::: Collected data :::

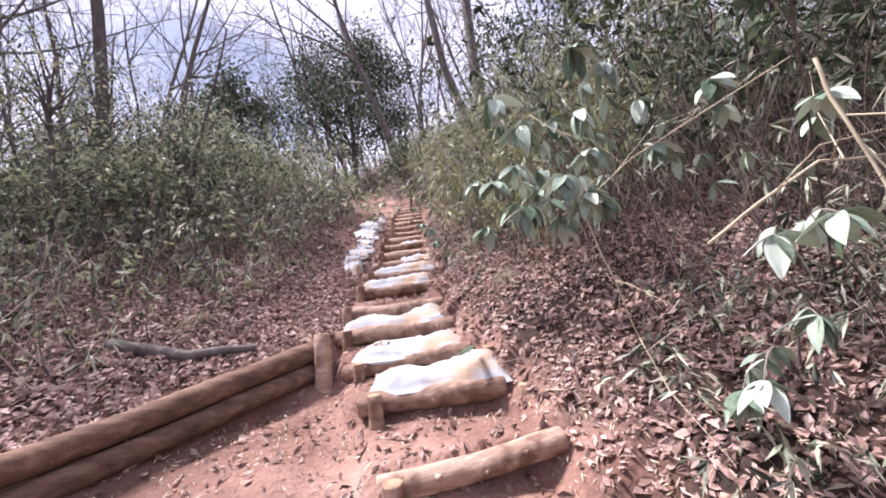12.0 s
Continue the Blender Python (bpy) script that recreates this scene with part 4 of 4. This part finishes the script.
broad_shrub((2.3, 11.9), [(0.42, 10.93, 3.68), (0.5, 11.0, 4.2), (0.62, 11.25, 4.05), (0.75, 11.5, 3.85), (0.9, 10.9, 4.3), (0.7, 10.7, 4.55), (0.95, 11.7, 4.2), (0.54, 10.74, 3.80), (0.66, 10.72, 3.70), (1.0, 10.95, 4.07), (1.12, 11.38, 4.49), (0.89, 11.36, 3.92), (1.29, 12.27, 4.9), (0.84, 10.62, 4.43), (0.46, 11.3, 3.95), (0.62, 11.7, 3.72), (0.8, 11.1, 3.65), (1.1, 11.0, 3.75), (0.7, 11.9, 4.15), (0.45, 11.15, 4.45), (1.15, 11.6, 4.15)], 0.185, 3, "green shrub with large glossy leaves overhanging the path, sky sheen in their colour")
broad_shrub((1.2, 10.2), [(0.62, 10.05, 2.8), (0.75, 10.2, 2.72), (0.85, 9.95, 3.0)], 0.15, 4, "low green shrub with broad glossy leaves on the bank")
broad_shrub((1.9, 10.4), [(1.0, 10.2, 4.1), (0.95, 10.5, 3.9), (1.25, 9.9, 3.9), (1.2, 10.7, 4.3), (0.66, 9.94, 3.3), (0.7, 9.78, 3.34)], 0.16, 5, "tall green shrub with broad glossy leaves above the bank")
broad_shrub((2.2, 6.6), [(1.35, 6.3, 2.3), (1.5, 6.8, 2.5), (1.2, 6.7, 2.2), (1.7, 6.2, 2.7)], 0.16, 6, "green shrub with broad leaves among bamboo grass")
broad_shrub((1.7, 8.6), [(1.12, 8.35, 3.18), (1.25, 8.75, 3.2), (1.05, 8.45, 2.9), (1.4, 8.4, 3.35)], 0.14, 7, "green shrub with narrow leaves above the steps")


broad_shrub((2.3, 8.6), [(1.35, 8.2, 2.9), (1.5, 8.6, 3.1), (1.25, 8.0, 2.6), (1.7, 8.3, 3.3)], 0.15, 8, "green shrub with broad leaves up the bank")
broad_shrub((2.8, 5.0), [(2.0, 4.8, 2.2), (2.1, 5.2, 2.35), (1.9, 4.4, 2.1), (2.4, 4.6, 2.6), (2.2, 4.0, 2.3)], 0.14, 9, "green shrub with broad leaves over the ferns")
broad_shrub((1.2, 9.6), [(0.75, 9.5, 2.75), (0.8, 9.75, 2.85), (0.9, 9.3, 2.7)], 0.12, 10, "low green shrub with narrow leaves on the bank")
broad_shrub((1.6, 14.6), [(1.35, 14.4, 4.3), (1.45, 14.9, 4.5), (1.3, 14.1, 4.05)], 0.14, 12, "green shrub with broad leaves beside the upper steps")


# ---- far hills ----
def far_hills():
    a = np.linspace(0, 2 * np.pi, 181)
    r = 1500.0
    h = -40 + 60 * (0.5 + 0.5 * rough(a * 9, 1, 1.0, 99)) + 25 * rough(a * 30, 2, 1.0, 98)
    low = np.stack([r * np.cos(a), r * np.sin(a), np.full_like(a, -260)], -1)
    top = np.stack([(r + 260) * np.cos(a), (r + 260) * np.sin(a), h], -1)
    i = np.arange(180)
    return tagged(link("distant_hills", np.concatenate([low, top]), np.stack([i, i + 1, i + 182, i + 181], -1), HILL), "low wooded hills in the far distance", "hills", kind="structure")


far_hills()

:::

• To be done:
Please restate the material above line by line, exactly, beginning at its first line and ending with the line that contains "narrow leaves above", without any pictures.

• Worked solution:
12.0 s
Continue the Blender Python (bpy) script that recreates this scene with part 4 of 4. This part finishes the script.
broad_shrub((2.3, 11.9), [(0.42, 10.93, 3.68), (0.5, 11.0, 4.2), (0.62, 11.25, 4.05), (0.75, 11.5, 3.85), (0.9, 10.9, 4.3), (0.7, 10.7, 4.55), (0.95, 11.7, 4.2), (0.54, 10.74, 3.80), (0.66, 10.72, 3.70), (1.0, 10.95, 4.07), (1.12, 11.38, 4.49), (0.89, 11.36, 3.92), (1.29, 12.27, 4.9), (0.84, 10.62, 4.43), (0.46, 11.3, 3.95), (0.62, 11.7, 3.72), (0.8, 11.1, 3.65), (1.1, 11.0, 3.75), (0.7, 11.9, 4.15), (0.45, 11.15, 4.45), (1.15, 11.6, 4.15)], 0.185, 3, "green shrub with large glossy leaves overhanging the path, sky sheen in their colour")
broad_shrub((1.2, 10.2), [(0.62, 10.05, 2.8), (0.75, 10.2, 2.72), (0.85, 9.95, 3.0)], 0.15, 4, "low green shrub with broad glossy leaves on the bank")
broad_shrub((1.9, 10.4), [(1.0, 10.2, 4.1), (0.95, 10.5, 3.9), (1.25, 9.9, 3.9), (1.2, 10.7, 4.3), (0.66, 9.94, 3.3), (0.7, 9.78, 3.34)], 0.16, 5, "tall green shrub with broad glossy leaves above the bank")
broad_shrub((2.2, 6.6), [(1.35, 6.3, 2.3), (1.5, 6.8, 2.5), (1.2, 6.7, 2.2), (1.7, 6.2, 2.7)], 0.16, 6, "green shrub with broad leaves among bamboo grass")
broad_shrub((1.7, 8.6), [(1.12, 8.35, 3.18), (1.25, 8.75, 3.2), (1.05, 8.45, 2.9), (1.4, 8.4, 3.35)], 0.14, 7, "green shrub with narrow leaves above the steps")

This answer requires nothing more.